Another factor was the willingness to take on a big new challenge every few years and then work tenaciously to make it a success. For instance, when I was 22, I eschewed safer options and immigrated to the US with all of $20 in my pocket. I was 32 and doing really well in America when I decided to come back to India to do a job that no one else wanted; this was a really gutsy move. I was 40 when, against the advice of friends and family, I left a wonderful career at Cummins for the challenges of Microsoft and an industry I knew nothing about. At 48, I walked away from a corporate career to reinvent myself as a writer, social entrepreneur and impact investor. This willingness to repeatedly take risks has prevented my life from drifting into the shallows.
Third, I was fortunate to work with really great people and first-rate teams. One of my first managers counseled me that “those who work for you will have a greater impact on your career than those you work for.” It was extraordinarily good advice. Over the years, I gradually got better at hiring people who were outstanding at what I was not. Together we were great. This isn’t easy. Stars are often hard to manage and often resist collaboration. It’s so much easier to hire “B players” who simply do what they are told. But then you don’t get the spontaneous combustion and, worse, B- players usually hire C-players.

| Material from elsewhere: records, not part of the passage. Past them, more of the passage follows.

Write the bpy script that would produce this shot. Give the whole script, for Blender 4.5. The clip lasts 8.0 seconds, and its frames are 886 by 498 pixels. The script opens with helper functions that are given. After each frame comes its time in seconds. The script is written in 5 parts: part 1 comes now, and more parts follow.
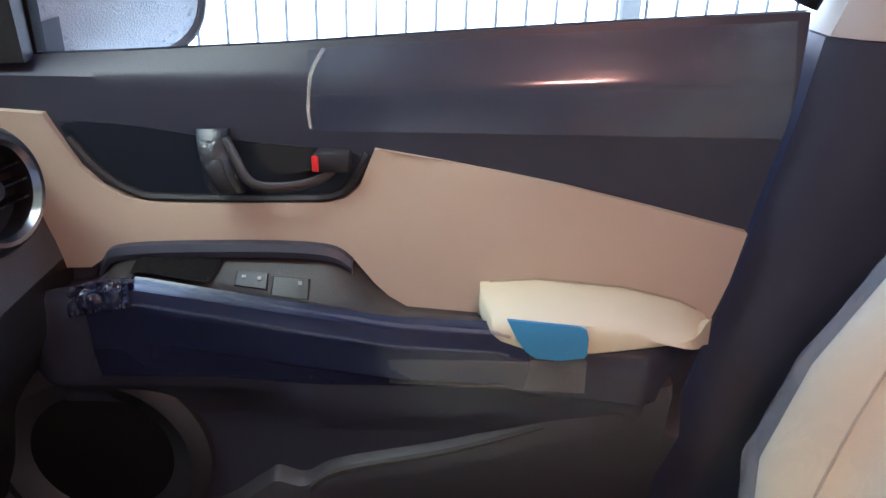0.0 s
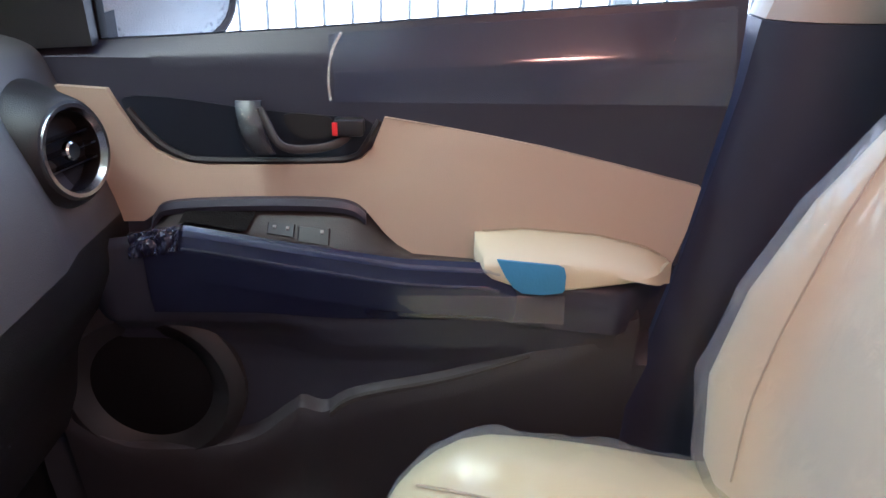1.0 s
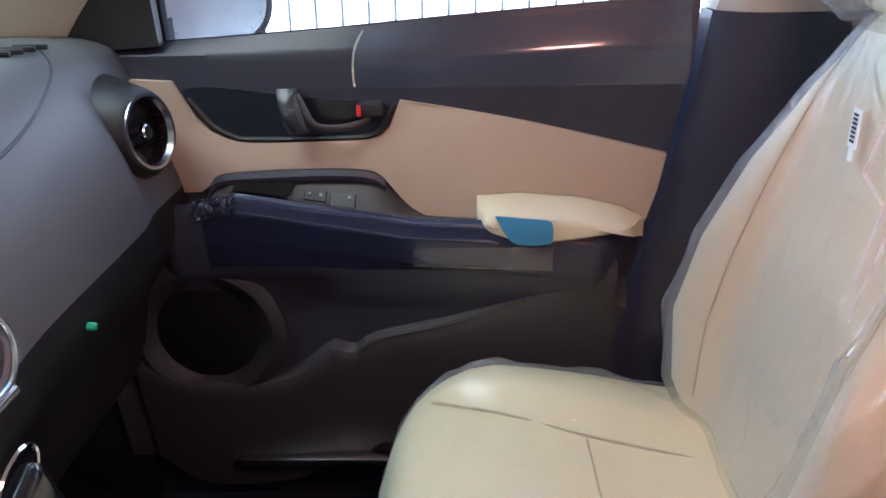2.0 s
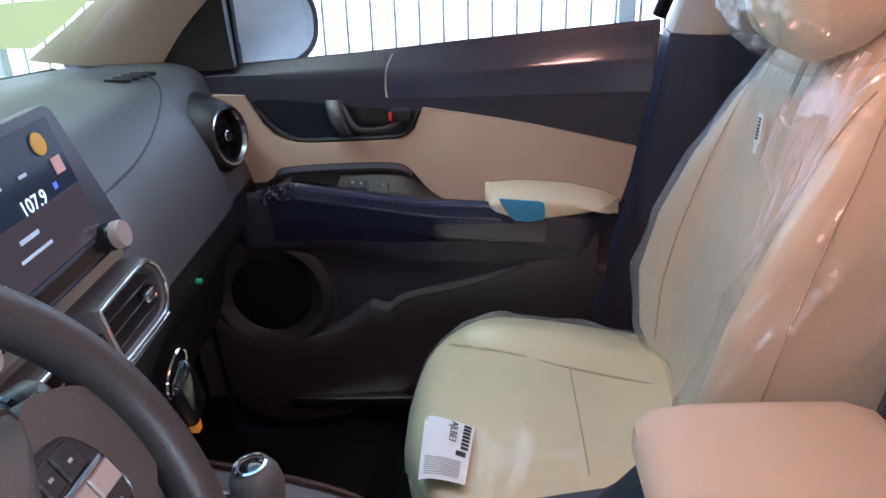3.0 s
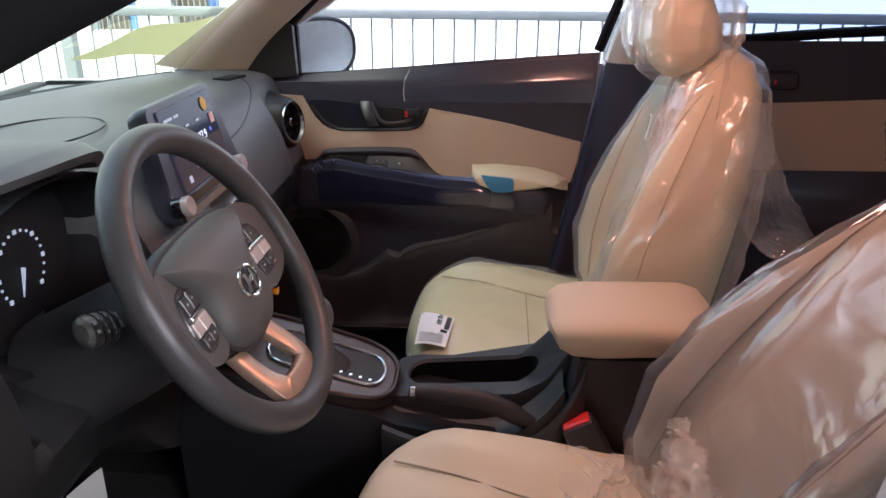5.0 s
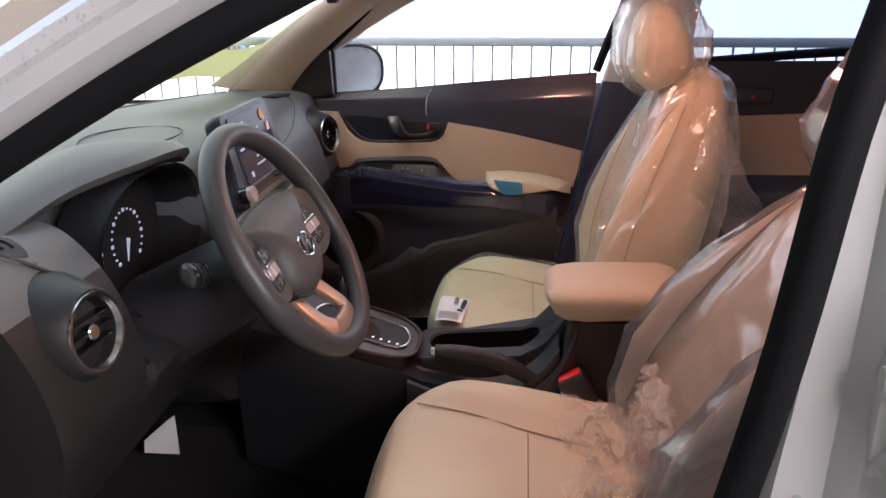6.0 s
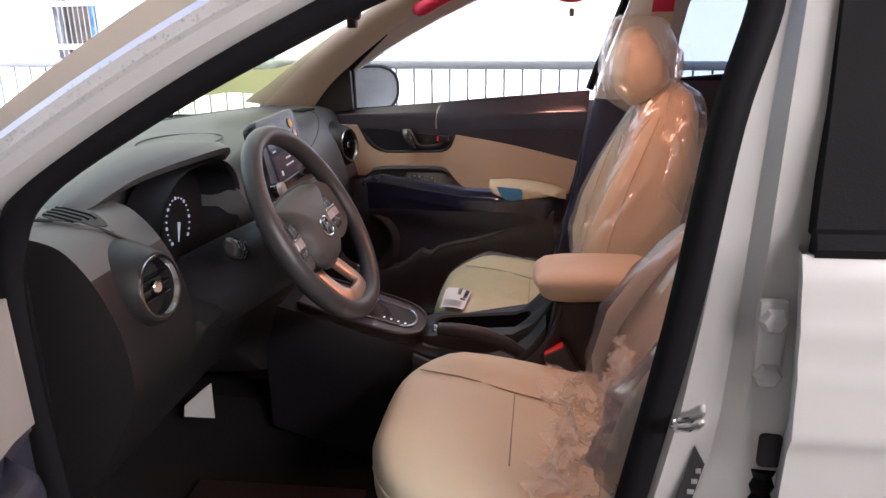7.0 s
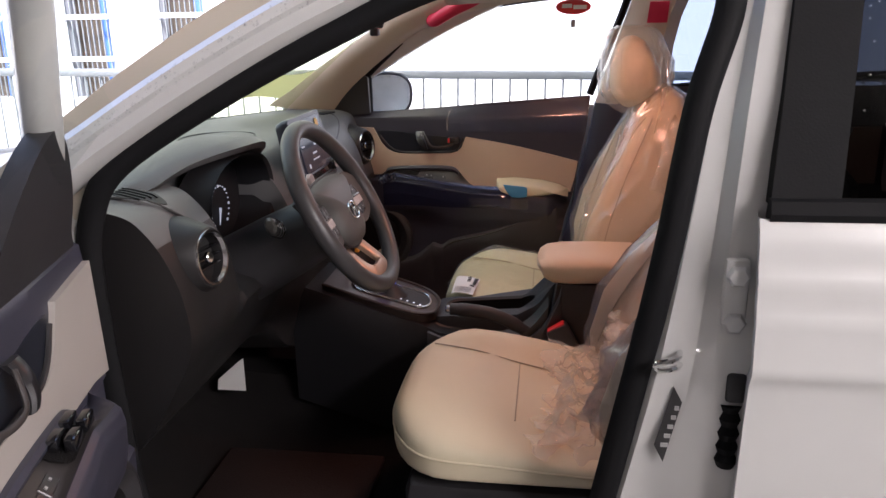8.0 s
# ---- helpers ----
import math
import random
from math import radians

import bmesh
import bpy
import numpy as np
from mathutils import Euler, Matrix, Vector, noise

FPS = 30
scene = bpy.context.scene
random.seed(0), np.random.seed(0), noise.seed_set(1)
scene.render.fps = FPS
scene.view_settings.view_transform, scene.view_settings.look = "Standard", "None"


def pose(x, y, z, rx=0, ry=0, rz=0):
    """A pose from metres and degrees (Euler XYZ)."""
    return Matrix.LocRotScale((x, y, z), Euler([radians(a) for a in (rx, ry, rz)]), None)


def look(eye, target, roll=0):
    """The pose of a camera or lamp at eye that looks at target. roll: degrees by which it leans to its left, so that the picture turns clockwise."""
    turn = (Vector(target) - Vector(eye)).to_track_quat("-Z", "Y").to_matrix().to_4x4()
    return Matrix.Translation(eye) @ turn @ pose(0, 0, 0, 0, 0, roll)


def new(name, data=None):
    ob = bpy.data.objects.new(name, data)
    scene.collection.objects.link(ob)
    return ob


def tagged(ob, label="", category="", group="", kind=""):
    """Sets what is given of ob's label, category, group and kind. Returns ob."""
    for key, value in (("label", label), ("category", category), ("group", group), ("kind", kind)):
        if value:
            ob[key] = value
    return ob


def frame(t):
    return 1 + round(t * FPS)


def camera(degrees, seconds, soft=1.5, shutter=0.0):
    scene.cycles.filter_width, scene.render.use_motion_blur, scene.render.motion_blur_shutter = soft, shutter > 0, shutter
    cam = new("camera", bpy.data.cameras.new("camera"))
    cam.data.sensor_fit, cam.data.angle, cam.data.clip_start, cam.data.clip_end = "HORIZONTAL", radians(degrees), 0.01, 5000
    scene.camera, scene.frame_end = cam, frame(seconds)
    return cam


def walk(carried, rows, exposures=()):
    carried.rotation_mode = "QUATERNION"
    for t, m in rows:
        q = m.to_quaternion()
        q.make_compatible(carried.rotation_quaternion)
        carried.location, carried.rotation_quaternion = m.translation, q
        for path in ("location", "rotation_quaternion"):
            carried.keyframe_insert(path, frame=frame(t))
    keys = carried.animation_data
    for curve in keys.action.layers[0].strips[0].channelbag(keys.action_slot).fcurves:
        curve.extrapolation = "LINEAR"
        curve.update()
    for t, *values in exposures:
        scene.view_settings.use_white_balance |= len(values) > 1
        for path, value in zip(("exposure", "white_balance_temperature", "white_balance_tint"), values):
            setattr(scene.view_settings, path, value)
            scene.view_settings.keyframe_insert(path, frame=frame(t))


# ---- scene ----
# light levels
SKY, SUN = 0.15, 3.0
LAMP, LAMP_COLOR = 22.0, (1.0, 0.86, 0.72)
DOME, DOME_COLOR = 0.29, (1.0, 0.41, 0.28)
cam = camera(59.8, 8.0)
METRES, EYE, TILT, LEAN, TURN = 1.83, 1.15, -24.2, -1.0, 0.0
ROWS = [
    (0.0, 0.0, 0.0, 0.0, 0.0, 0.0, 0.0),
    (0.5, 0.0004, -0.0426, -0.0134, 0.26, -0.09, 0.14),
    (1.0, 0.0027, -0.0733, -0.0333, 0.32, 0.5, 0.37),
    (1.5, 0.0047, -0.111, -0.0528, 0.65, 1.0, 0.86),
    (3.0, 0.0259, -0.3166, -0.0794, 3.72, -0.07, 1.93),
    (3.5, 0.0277, -0.3909, -0.0987, 3.69, 0.21, 1.42),
    (4.0, 0.0342, -0.4554, -0.1232, 3.69, 0.97, 0.62),
    (4.5, 0.0492, -0.5213, -0.15, 3.88, 1.86, -0.08),
    (6.0, 0.0775, -0.7231, -0.229, 6.02, 4.69, -0.51),
    (6.5, 0.0958, -0.7787, -0.2501, 6.95, 5.73, -0.72),
    (7.0, 0.1124, -0.8366, -0.279, 7.52, 6.49, -1.12),
    (7.5, 0.1192, -0.8837, -0.3043, 7.92, 7.05, -1.34),
    (8.0, 0.1154, -0.9249, -0.3236, 7.85, 7.46, -1.36),
]
walk(cam, [(t, pose(0, 0, EYE, TILT, LEAN, TURN) @ pose(METRES * x, METRES * y, METRES * z, 90 + pitch, roll, yaw)) for t, x, y, z, yaw, pitch, roll in ROWS], exposures=[(0.0, 3.5, 4750, 9), (1.5, 3.44, 4850, 12), (3.0, 2.97, 4700, 8), (3.5, 2.93, 4780, 8), (4.5, 2.85, 5120, 11), (6.5, 2.70, 5650, 18), (8.0, 2.54, 5720, 17)])


# ---- world, sun and lamps ----
world = bpy.data.worlds.new("sky")
scene.world = world
world.use_nodes = True
wn = world.node_tree.nodes
sky = wn.new("ShaderNodeTexSky")
sky.sky_type = "NISHITA"
sky.sun_disc = False
sky.sun_elevation = radians(48)
sky.sun_rotation = radians(205)
sky.dust_density, sky.ozone_density = 6.0, 0.6
world.node_tree.links.new(sky.outputs["Color"], wn["Background"].inputs["Color"])
wn["Background"].inputs["Strength"].default_value = SKY

sun = new("sun", bpy.data.lights.new("sun", "SUN"))
sun.data.energy, sun.data.angle, sun.data.color = SUN, radians(0.6), (1.0, 0.95, 0.88)
sun.matrix_world = look((0.42 * 10, -0.9 * 10, 1.1 * 10), (0, 0, 0))


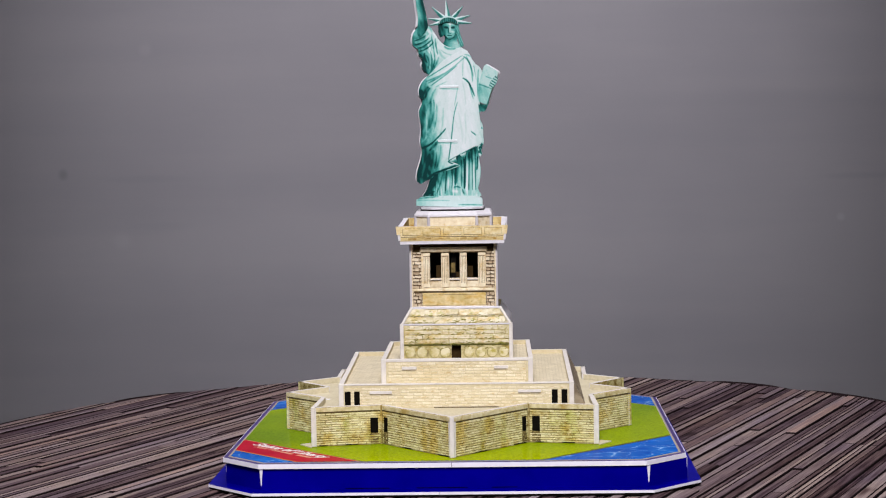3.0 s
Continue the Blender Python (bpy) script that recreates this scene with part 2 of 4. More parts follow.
WALL_PAINT = wall_material()
LAWN, WATER = lawn_material(), water_material()
GRAIN_TURN = math.atan2(0.40, 0.916)


def wood_material():
    m, tree, b = material("weathered_strip_wood", 0.55, 0.0, shine=0.012)
    both = node(tree, "ShaderNodeMath")
    both.operation = "ADD"
    tree.links.new(tree.nodes.new("ShaderNodeObjectInfo").outputs["Random"], both.inputs[0])
    tree.links.new(tree.nodes.new("ShaderNodeNewGeometry").outputs["Random Per Island"], both.inputs[1])
    chance = node(tree, "ShaderNodeMath")
    chance.operation = "FRACT"
    tree.links.new(both.outputs[0], chance.inputs[0])
    streak = spotted(tree, 1.0, 5.0, stretch=(520, 7, 40), turn=GRAIN_TURN)
    fine = spotted(tree, 1.0, 4.0, stretch=(1500, 38, 100), turn=GRAIN_TURN)
    cloud = spotted(tree, 16, 3.0)
    total = None
    for source, share in ((chance.outputs[0], 0.42), (streak, 0.68), (fine, 0.58)):
        add = node(tree, "ShaderNodeMath")
        add.operation = "MULTIPLY_ADD"
        tree.links.new(source, add.inputs[0])
        add.inputs[1].default_value, add.inputs[2].default_value = share, -0.12
        if total:
            tree.links.new(total, add.inputs[2])
        total = add.outputs[0]
    c = ramp(tree, total, [(0.40, (0.006, 0.003, 0.006)), (0.52, (0.047, 0.030, 0.032)), (0.69, (0.122, 0.095, 0.092)), (0.86, (0.212, 0.180, 0.160)), (1.0, (0.310, 0.275, 0.238))])
    knots = ramp(tree, spotted(tree, 1.0, 2.0, stretch=(95, 16, 60), turn=GRAIN_TURN), [(0.62, (1, 1, 1)), (0.74, (0.30, 0.24, 0.25))])
    c = mix(tree, 1.0, c, knots, "MULTIPLY")
    warm = ramp(tree, cloud, [(0.35, (0.95, 0.875, 1.06)), (0.65, (1.12, 1.01, 1.02))])
    many = node(tree, "ShaderNodeMath"); many.operation = "MULTIPLY"
    tree.links.new(chance.outputs[0], many.inputs[0]); many.inputs[1].default_value = 13.7
    part_of = node(tree, "ShaderNodeMath"); part_of.operation = "FRACT"
    tree.links.new(many.outputs[0], part_of.inputs[0])
    hue = ramp(tree, part_of.outputs[0], [(0.0, (0.95, 0.95, 1.04)), (0.5, (1.0, 0.97, 0.98)), (0.90, (1.02, 0.98, 0.95)), (1.0, (1.09, 0.93, 0.88))])
    tree.links.new(mix(tree, 1.0, mix(tree, 1.0, c, warm, "MULTIPLY"), hue, "MULTIPLY"), b.inputs["Base Color"])
    bumped(tree, b, fine, 0.35, 0.0003)
    return m


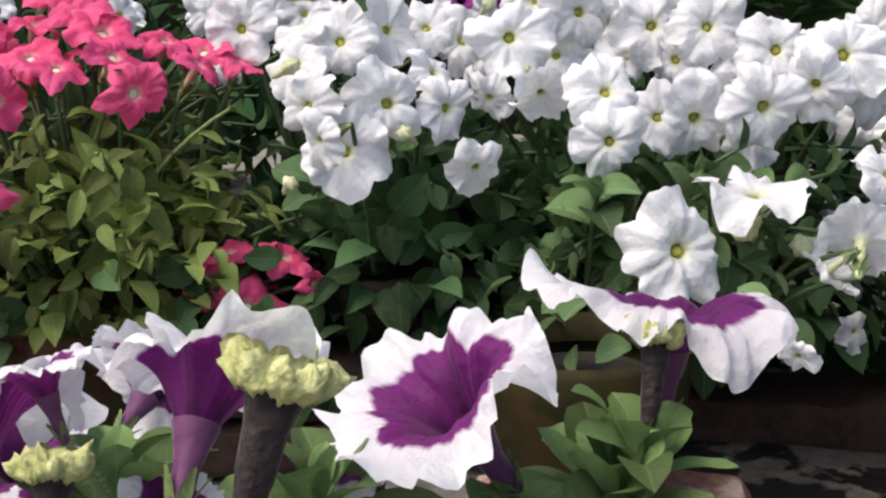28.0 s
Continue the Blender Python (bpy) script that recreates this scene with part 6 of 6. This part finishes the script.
for i, (base, tip) in enumerate((((-0.4544, 1.2041, 0.6768), (-0.5631, 1.1621, 0.6642)), ((-0.6460, 1.2059, 0.7050), (-0.6795, 1.1718, 0.6667)), ((-0.2268, 1.0084, 0.5131), (-0.2869, 0.9692, 0.5266)), ((-0.2603, 1.1758, 0.6860), (-0.2175, 1.1408, 0.6345)), ((-0.5809, 1.1691, 0.6333), (-0.6068, 1.1352, 0.5967)), ((-0.3588, 1.2047, 0.6785), (-0.4095, 1.1763, 0.6989)), ((-0.7786, 1.0871, 0.5224), (-0.7382, 1.0652, 0.5600)))):
    a, b = Vector(base), Vector(tip)
    under(big, "stem", tube_mesh("stem", bend((-0.50, 1.12, 0.60), a, 0.03), [0.003] * 8, STEM_DARK, 6))
    put_leaf(big, random.Random(i), "broad", a, b - a, (b - a).length * 1.15, Vector((0, -1, 0.5)))
husks = thing("dried_seed_heads", 0.19, 0.74, 0.16, "clump of dry brown and cream seed heads beside the basin", "seed heads")
hg = random.Random(8)
under(husks, "stalk", tube_mesh("stalk", [(0.195, 0.745, 0.10), (0.192, 0.742, 0.20), (0.19, 0.74, 0.32)], [0.012, 0.014, 0.02], HUSK, 8))
for i in range(46):
    hx, hy, hz = 0.19 + hg.uniform(-0.040, 0.042), 0.74 + hg.uniform(-0.03, 0.02), 0.308 + hg.uniform(-0.03, 0.026)
    hk = hg.uniform(0.004, 0.008)
    under(husks, "seed_head", pebble(30 + i, hk, hk, hk * hg.uniform(0.9, 2.0), HUSK, 1.0, 2.4), pose(hx, hy, hz, hg.uniform(-40, 40), hg.uniform(-40, 40), 0))

# ---- bricks ----
BRICKS = [box_mesh("brick", 0.20, 0.085, 0.048, m, 0.009, i, 0.008, 6) for i, m in enumerate((BRICK, BRICK_DARK, BRICK_DARK))]


def brick(kind, x, y, z, turn, label, lay=0):
    ob = tagged(new("brick", BRICKS[kind]), label, "brick", "loose bricks")
    ob.matrix_basis = pose(x, y, z + 0.026, lay, 0, turn)
    return ob


brick(0, -0.842, -0.180, GROUND, 35, "worn red brick with white lime marks under a pot")
brick(1, -0.99, 0.06, GROUND, 35, "dark brick between the pots")
brick(1, -0.86, 0.10, GROUND, 30, "dark brick between the pots")
brick(2, -1.20, -0.14, GROUND, 42, "dark brick stacked beside the pink plant's pot")
brick(2, -1.20, -0.14, GROUND + 0.050, 44, "dark brick stacked beside the pink plant's pot")
brick(1, -1.17, -0.22, GROUND, 46, "dark brick beside the pink plant's pot")
brick(1, -1.17, -0.22, GROUND + 0.050, 44, "dark brick beside the pink plant's pot")
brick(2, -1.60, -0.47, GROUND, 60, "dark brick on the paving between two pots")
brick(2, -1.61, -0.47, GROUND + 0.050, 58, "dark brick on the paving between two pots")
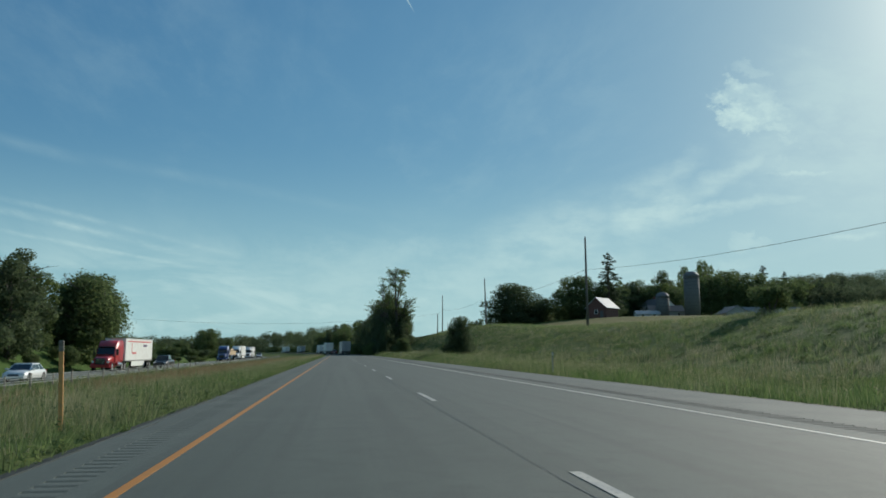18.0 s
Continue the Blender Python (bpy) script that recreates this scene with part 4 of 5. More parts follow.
DROP = (4.0, 4.0, 4.0, 4.0, 4.0, 4.0, 3.9, 3.4, 3.9, 4.0, 4.0)
for k, (a, b) in enumerate(zip(line, line[1:])):
    wire("overhead_wire", "thin dark line sagging between poles", a - Vector((.1, 0, DROP[k])), b - Vector((.1, 0, DROP[k + 1])), .9, .015)
wire("overhead_wire", "dark cable crossing over the road", service, far_end, 4.4, .017, 28)
wire("overhead_wire", "dark cable hanging from the tall pole", line[-1] - Vector((0, 0, 3.8)), service, .1)
for p0, p1 in zip(line[6:7], line[7:8]):
    wire("overhead_wire", "thin upper line sagging between poles", p0 - Vector((0, 0, 1.9)), p1 - Vector((0, 0, 1.85)), .9, .011)


def road_sign(x, y):
    t = thing("road_sign", "bare grey back of a large road sign on two posts", "road sign", at=pose(x, y, gz(x, y)))
    top = 2.1 - gz(x, y)
    part("panel", Geo().box((0, 0, top - .75), (3.3, .03, 1.5), .02), "sign_back", t)
    for dx in (-1.0, 1.0):
        part("post", Geo().box((dx, .08, (top - .1) / 2 - .3), (.09, .10, top + .5), .008), "post_wood", t)
        part("bracket", Geo().box((dx, .03, top - .4), (.2, .05, .06), .004), "dark_steel", t)
        part("bracket", Geo().box((dx, .03, top - 1.1), (.2, .05, .06), .004), "dark_steel", t)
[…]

Finally, I was also singularly blessed to have exceptionally helpful mentors. At crucial moments these mentors opened the doors to new opportunities, gave me the tough feedback I needed, or the courage to make difficult decisions. For my career, it was the difference between taking a lift rather than an escalator.
As I look back at the past 30 years, there are also some enormously important things I have learned.
We are each our own worst enemy and the biggest obstacle to our own success. To reach our potential, we have to learn to get out of our own way. What this entails is a high degree of self-awareness and unfortunately smart, ambitious people are not often very self-aware.
It’s easy to become arrogant, to develop blind spots and fail to see our self-limiting behaviours. It is easy to give in to greed and temptation. I observed that extraordinarily successful people are often good at seeking brutally honest feedback and disciplined at managing their weaknesses. Conversely those who are defensive and shun feedback quickly hit a ceiling. So the ability to seek feedback and manage oneself becomes one of the most important determinants of how far one can go. This is something that I am still working on.
Professional success doesn’t necessarily lead to happiness or fulfillment. This has been a huge realization. Like many people, I was programmed early in life to achieve. Studying hard, getting good grades brought admiration and parental approval. That was addictive and lead to a treadmill of achievement. Go to the best colleges, land a good job, climb the ladder, acquire material success and so on. Yet one day, inevitably we will all hit a big pothole — a big setback. Or an inner void that is impossible to fill despite a checklist of accomplishments. I couldn’t escape this either. It sparked a process of introspection.
I now wrestle with the fundamental questions of life. Why am I here? How will I measure my life? It has stimulated a gradual redefinition of life from one of achievement to one of contribution. A greater focus on character and the satisfaction of slowly becoming the kind of person I want to be. This state allows one's true calling to emerge, enabling a shift from a life of chasing success to a life of purpose and significance.
Luck or grace plays a big role. So much of all the good that has happened to me has little to do with my ability or effort. It is simply the result of “grace.” I was born with a healthy mind and body and into a stable family that valued education and was supportive of my dreams. I was fortunate to have several amazing teachers, mentors, managers, and friends who played a hugely influential role in my life. I repeatedly had career opportunities that I wasn’t ready or qualified for.
A lot of my success is due to fantastic teams that I was a part of. I never encountered a devastating setback that I couldn’t recover from. I can go on and on. It is humbling to look back and see how much of what the world sees, and I saw, as my success isn’t mine at all. It’s just Grace. And so it is for all of us. Keeping this in perspective at all times and remembering to stay humble, grateful and positive is a good way of ensuring good luck continues.